- [Given exercise]
All the records that follow need to be reproduced exactly. Omit the images.

START Available records

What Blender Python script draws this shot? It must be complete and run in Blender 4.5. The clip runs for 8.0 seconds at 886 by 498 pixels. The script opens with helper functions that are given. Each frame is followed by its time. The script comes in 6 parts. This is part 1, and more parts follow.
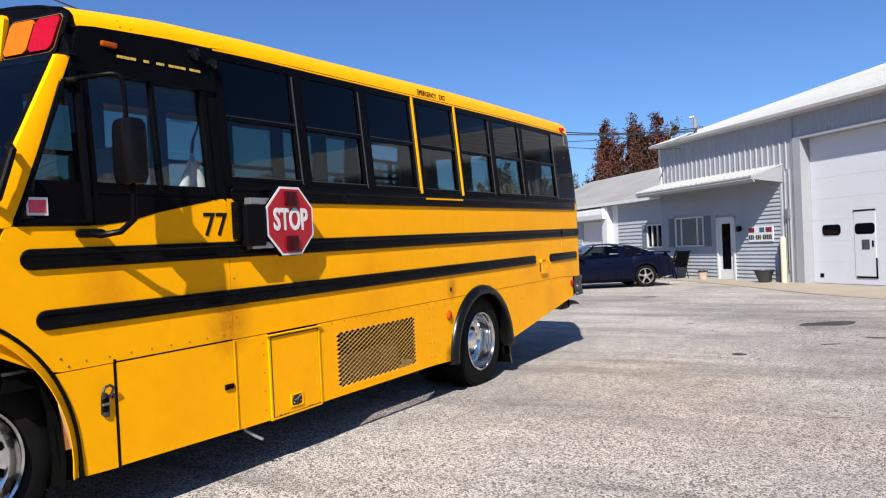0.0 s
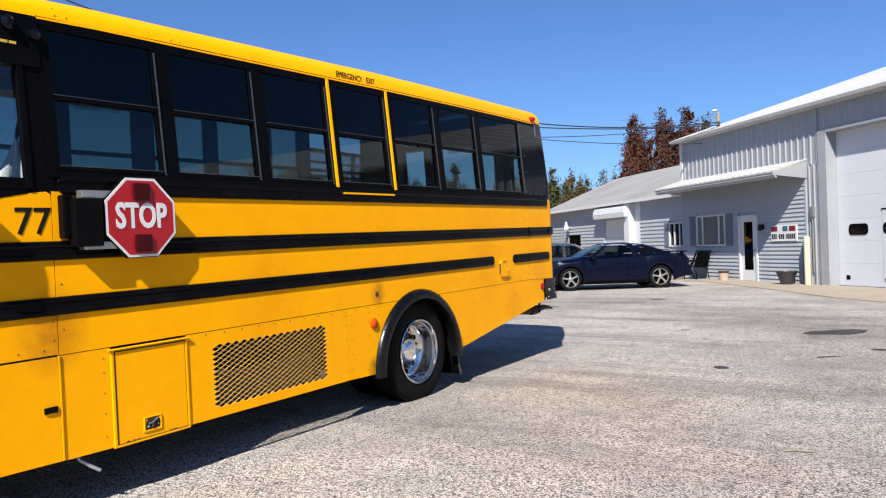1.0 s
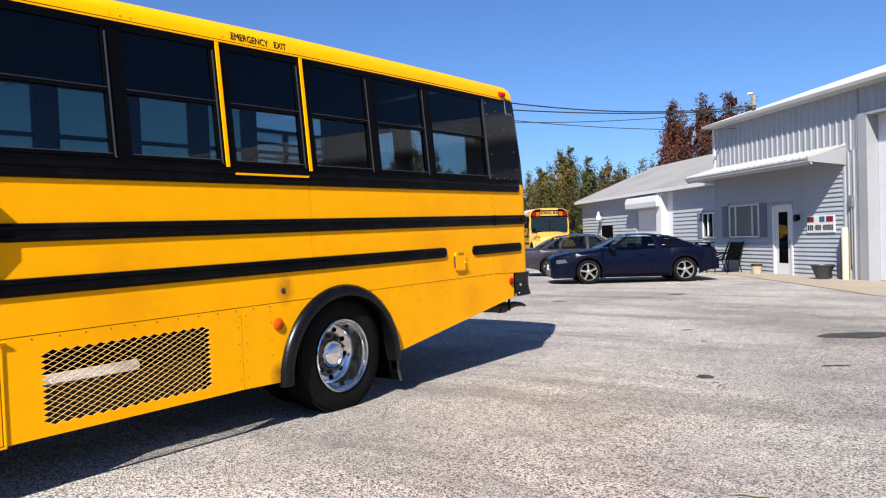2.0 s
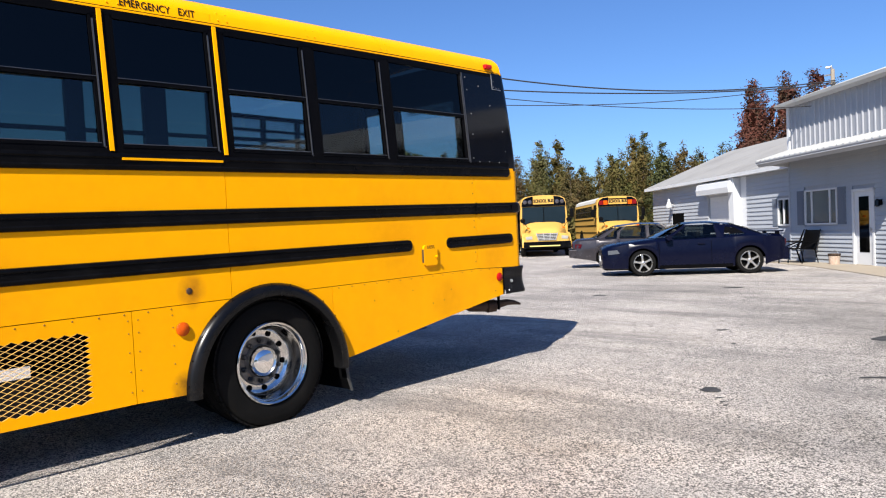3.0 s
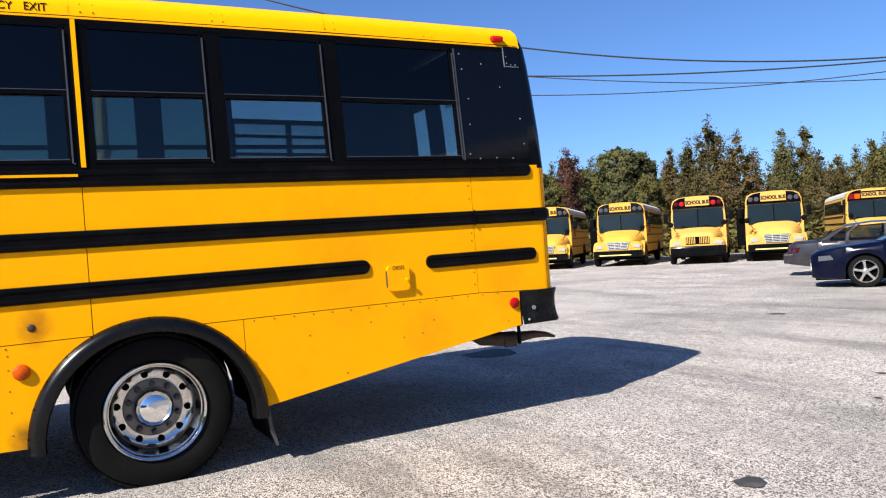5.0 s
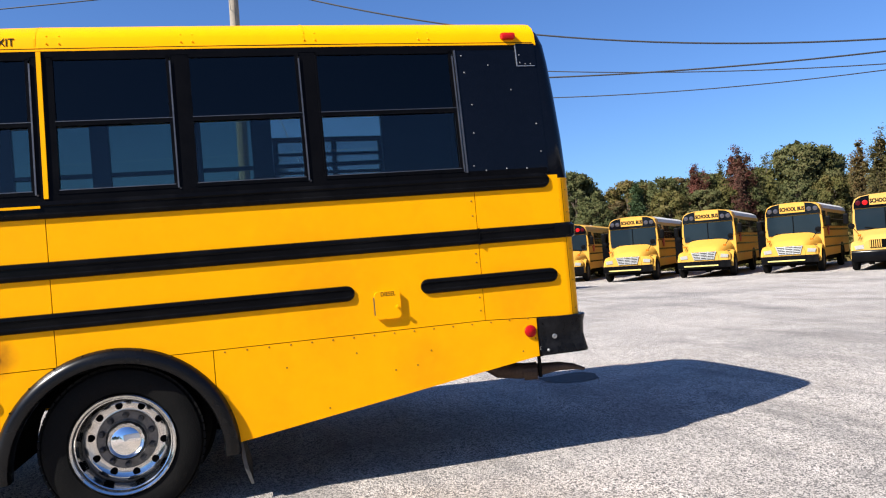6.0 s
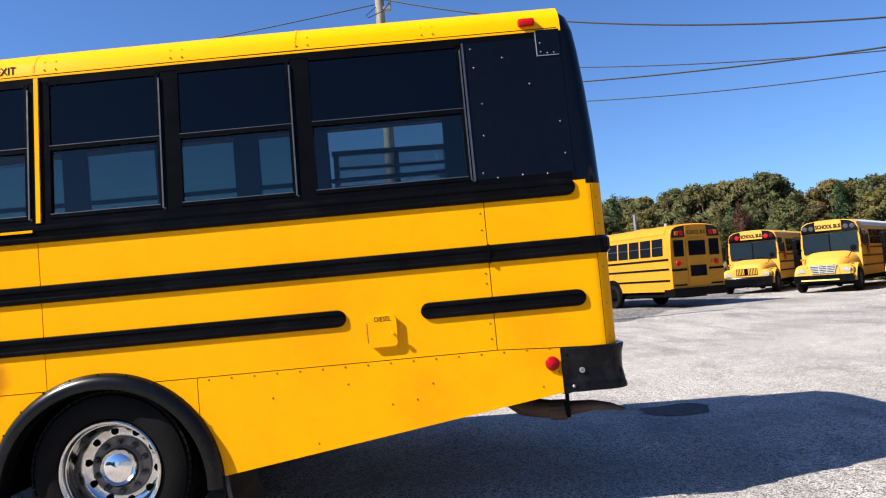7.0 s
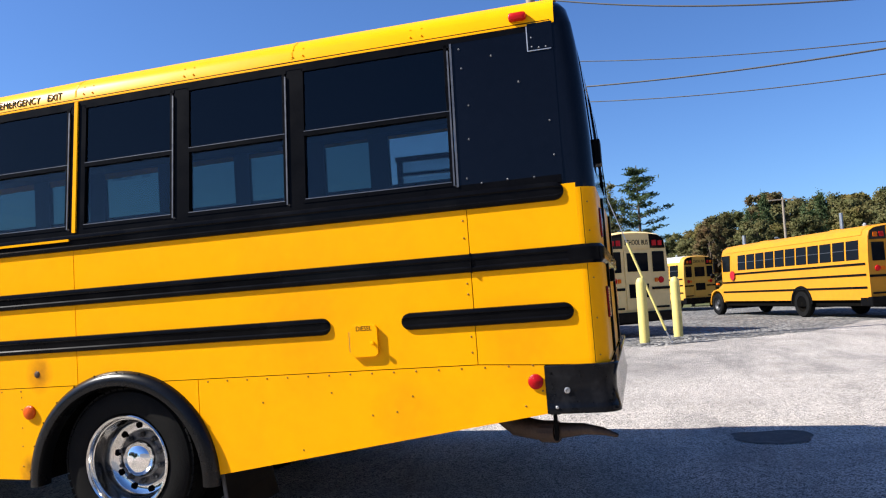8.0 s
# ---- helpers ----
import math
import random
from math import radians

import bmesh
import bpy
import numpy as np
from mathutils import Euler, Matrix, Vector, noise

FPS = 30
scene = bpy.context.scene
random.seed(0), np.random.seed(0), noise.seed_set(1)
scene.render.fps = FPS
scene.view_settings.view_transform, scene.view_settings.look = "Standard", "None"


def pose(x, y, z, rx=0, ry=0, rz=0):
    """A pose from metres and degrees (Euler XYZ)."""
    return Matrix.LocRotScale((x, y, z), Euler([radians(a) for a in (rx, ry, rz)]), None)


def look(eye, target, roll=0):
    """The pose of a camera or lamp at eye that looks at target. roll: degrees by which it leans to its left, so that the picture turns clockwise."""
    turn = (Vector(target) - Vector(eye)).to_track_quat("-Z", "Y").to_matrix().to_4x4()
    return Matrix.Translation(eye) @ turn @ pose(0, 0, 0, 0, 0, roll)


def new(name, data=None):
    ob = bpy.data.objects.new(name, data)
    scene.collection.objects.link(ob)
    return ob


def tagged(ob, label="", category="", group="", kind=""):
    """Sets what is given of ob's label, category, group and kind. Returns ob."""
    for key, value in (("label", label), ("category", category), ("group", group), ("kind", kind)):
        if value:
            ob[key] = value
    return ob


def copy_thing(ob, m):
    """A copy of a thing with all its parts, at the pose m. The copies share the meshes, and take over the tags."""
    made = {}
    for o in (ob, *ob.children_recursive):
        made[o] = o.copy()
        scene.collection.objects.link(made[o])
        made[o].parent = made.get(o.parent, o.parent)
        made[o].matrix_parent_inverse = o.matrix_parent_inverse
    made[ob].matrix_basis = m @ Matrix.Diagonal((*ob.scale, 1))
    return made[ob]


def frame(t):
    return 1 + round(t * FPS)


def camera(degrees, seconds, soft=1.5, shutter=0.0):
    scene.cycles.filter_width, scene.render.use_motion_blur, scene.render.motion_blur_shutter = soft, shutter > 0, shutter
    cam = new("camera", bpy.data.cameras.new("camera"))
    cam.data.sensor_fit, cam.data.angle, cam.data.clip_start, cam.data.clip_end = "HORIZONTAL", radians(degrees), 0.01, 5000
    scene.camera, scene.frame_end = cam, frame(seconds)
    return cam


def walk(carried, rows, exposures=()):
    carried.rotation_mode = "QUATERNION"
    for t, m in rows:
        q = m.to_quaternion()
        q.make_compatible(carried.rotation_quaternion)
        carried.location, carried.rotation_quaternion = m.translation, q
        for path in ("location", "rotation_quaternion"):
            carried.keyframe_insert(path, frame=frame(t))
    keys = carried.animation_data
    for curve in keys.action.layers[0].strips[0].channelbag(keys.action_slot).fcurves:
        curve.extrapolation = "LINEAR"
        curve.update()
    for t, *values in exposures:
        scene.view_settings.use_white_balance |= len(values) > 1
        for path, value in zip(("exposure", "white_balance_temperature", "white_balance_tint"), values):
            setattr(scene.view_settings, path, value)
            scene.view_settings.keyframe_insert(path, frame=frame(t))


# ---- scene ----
cam = camera(61.5, 8.0, soft=1.15)
PATH = [
    (0, (-0.082, 0.376, 1.422), (-1.084, 2.106, 1.423), -2.2),
    (0.5, (0.107, 0.937, 1.425), (-0.93, 2.647, 1.43), -2.1),
    (1, (0.362, 1.537, 1.417), (-0.725, 3.216, 1.414), -1.9),
    (1.5, (0.513, 2.184, 1.409), (-0.622, 3.83, 1.398), -1.7),
    (2, (0.681, 2.84, 1.388), (-0.507, 4.448, 1.362), -1.6),
    (3.5, (1.041, 4.795, 1.358), (-0.417, 6.163, 1.313), -2.4),
    (4, (1.09, 5.429, 1.378), (-0.471, 6.677, 1.34), -2.6),
    (4.5, (1.215, 6.104, 1.383), (-0.453, 7.209, 1.366), -3.1),
    (4.7, (1.239, 6.342, 1.362), (-0.465, 7.389, 1.349), -3.1),
    (6, (1.216, 8.06, 1.405), (-0.716, 8.579, 1.446), -4.0),
    (6.5, (1.064, 8.705, 1.404), (-0.917, 8.976, 1.474), -4.4),
    (7, (0.805, 9.309, 1.401), (-1.192, 9.328, 1.502), -4.2),
    (7.5, (0.64, 9.929, 1.39), (-1.342, 9.691, 1.515), -3.7),
    (8, (0.496, 10.525, 1.378), (-1.436, 10.029, 1.514), -3.2),
]
walk(cam, [(t, look(eye, target, roll)) for t, eye, target, roll in PATH], exposures=[(0, 0.81), (2, 0.91), (3.5, 1.01), (4.7, 1.05), (6, 1.09), (8, 1.14)])

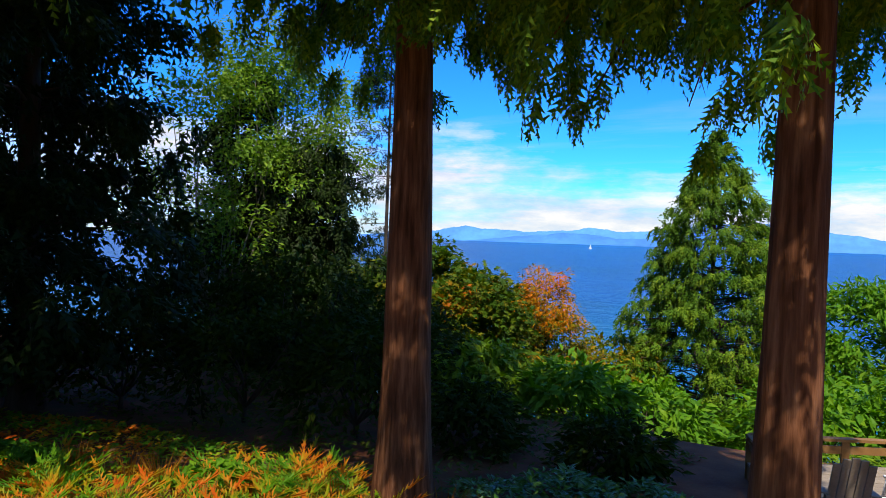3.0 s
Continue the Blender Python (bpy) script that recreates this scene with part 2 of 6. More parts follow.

END Available records

- [Complete response]
What Blender Python script draws this shot? It must be complete and run in Blender 4.5. The clip runs for 8.0 seconds at 886 by 498 pixels. The script opens with helper functions that are given. Each frame is followed by its time. The script comes in 6 parts. This is part 1, and more parts follow.
0.0 s
1.0 s
2.0 s
3.0 s
5.0 s
6.0 s
7.0 s
8.0 s
# ---- helpers ----
import math
import random
from math import radians

import bmesh
import bpy
import numpy as np
from mathutils import Euler, Matrix, Vector, noise

FPS = 30
scene = bpy.context.scene
random.seed(0), np.random.seed(0), noise.seed_set(1)
scene.render.fps = FPS
scene.view_settings.view_transform, scene.view_settings.look = "Standard", "None"


def pose(x, y, z, rx=0, ry=0, rz=0):
    """A pose from metres and degrees (Euler XYZ)."""
    return Matrix.LocRotScale((x, y, z), Euler([radians(a) for a in (rx, ry, rz)]), None)


def look(eye, target, roll=0):
    """The pose of a camera or lamp at eye that looks at target. roll: degrees by which it leans to its left, so that the picture turns clockwise."""
    turn = (Vector(target) - Vector(eye)).to_track_quat("-Z", "Y").to_matrix().to_4x4()
    return Matrix.Translation(eye) @ turn @ pose(0, 0, 0, 0, 0, roll)


def new(name, data=None):
    ob = bpy.data.objects.new(name, data)
    scene.collection.objects.link(ob)
    return ob


def tagged(ob, label="", category="", group="", kind=""):
    """Sets what is given of ob's label, category, group and kind. Returns ob."""
    for key, value in (("label", label), ("category", category), ("group", group), ("kind", kind)):
        if value:
            ob[key] = value
    return ob


def copy_thing(ob, m):
    """A copy of a thing with all its parts, at the pose m. The copies share the meshes, and take over the tags."""
    made = {}
    for o in (ob, *ob.children_recursive):
        made[o] = o.copy()
        scene.collection.objects.link(made[o])
        made[o].parent = made.get(o.parent, o.parent)
        made[o].matrix_parent_inverse = o.matrix_parent_inverse
    made[ob].matrix_basis = m @ Matrix.Diagonal((*ob.scale, 1))
    return made[ob]


def frame(t):
    return 1 + round(t * FPS)


def camera(degrees, seconds, soft=1.5, shutter=0.0):
    scene.cycles.filter_width, scene.render.use_motion_blur, scene.render.motion_blur_shutter = soft, shutter > 0, shutter
    cam = new("camera", bpy.data.cameras.new("camera"))
    cam.data.sensor_fit, cam.data.angle, cam.data.clip_start, cam.data.clip_end = "HORIZONTAL", radians(degrees), 0.01, 5000
    scene.camera, scene.frame_end = cam, frame(seconds)
    return cam


def walk(carried, rows, exposures=()):
    carried.rotation_mode = "QUATERNION"
    for t, m in rows:
        q = m.to_quaternion()
        q.make_compatible(carried.rotation_quaternion)
        carried.location, carried.rotation_quaternion = m.translation, q
        for path in ("location", "rotation_quaternion"):
            carried.keyframe_insert(path, frame=frame(t))
    keys = carried.animation_data
    for curve in keys.action.layers[0].strips[0].channelbag(keys.action_slot).fcurves:
        curve.extrapolation = "LINEAR"
        curve.update()
    for t, *values in exposures:
        scene.view_settings.use_white_balance |= len(values) > 1
        for path, value in zip(("exposure", "white_balance_temperature", "white_balance_tint"), values):
            setattr(scene.view_settings, path, value)
            scene.view_settings.keyframe_insert(path, frame=frame(t))


# ---- scene ----
cam = camera(61.5, 8.0, soft=1.15)
PATH = [
    (0, (-0.082, 0.376, 1.422), (-1.084, 2.106, 1.423), -2.2),
    (0.5, (0.107, 0.937, 1.425), (-0.93, 2.647, 1.43), -2.1),
    (1, (0.362, 1.537, 1.417), (-0.725, 3.216, 1.414), -1.9),
    (1.5, (0.513, 2.184, 1.409), (-0.622, 3.83, 1.398), -1.7),
    (2, (0.681, 2.84, 1.388), (-0.507, 4.448, 1.362), -1.6),
    (3.5, (1.041, 4.795, 1.358), (-0.417, 6.163, 1.313), -2.4),
    (4, (1.09, 5.429, 1.378), (-0.471, 6.677, 1.34), -2.6),
    (4.5, (1.215, 6.104, 1.383), (-0.453, 7.209, 1.366), -3.1),
    (4.7, (1.239, 6.342, 1.362), (-0.465, 7.389, 1.349), -3.1),
    (6, (1.216, 8.06, 1.405), (-0.716, 8.579, 1.446), -4.0),
    (6.5, (1.064, 8.705, 1.404), (-0.917, 8.976, 1.474), -4.4),
    (7, (0.805, 9.309, 1.401), (-1.192, 9.328, 1.502), -4.2),
    (7.5, (0.64, 9.929, 1.39), (-1.342, 9.691, 1.515), -3.7),
    (8, (0.496, 10.525, 1.378), (-1.436, 10.029, 1.514), -3.2),
]
walk(cam, [(t, look(eye, target, roll)) for t, eye, target, roll in PATH], exposures=[(0, 0.81), (2, 0.91), (3.5, 1.01), (4.7, 1.05), (6, 1.09), (8, 1.14)])

3.0 s
Continue the Blender Python (bpy) script that recreates this scene with part 2 of 6. More parts follow.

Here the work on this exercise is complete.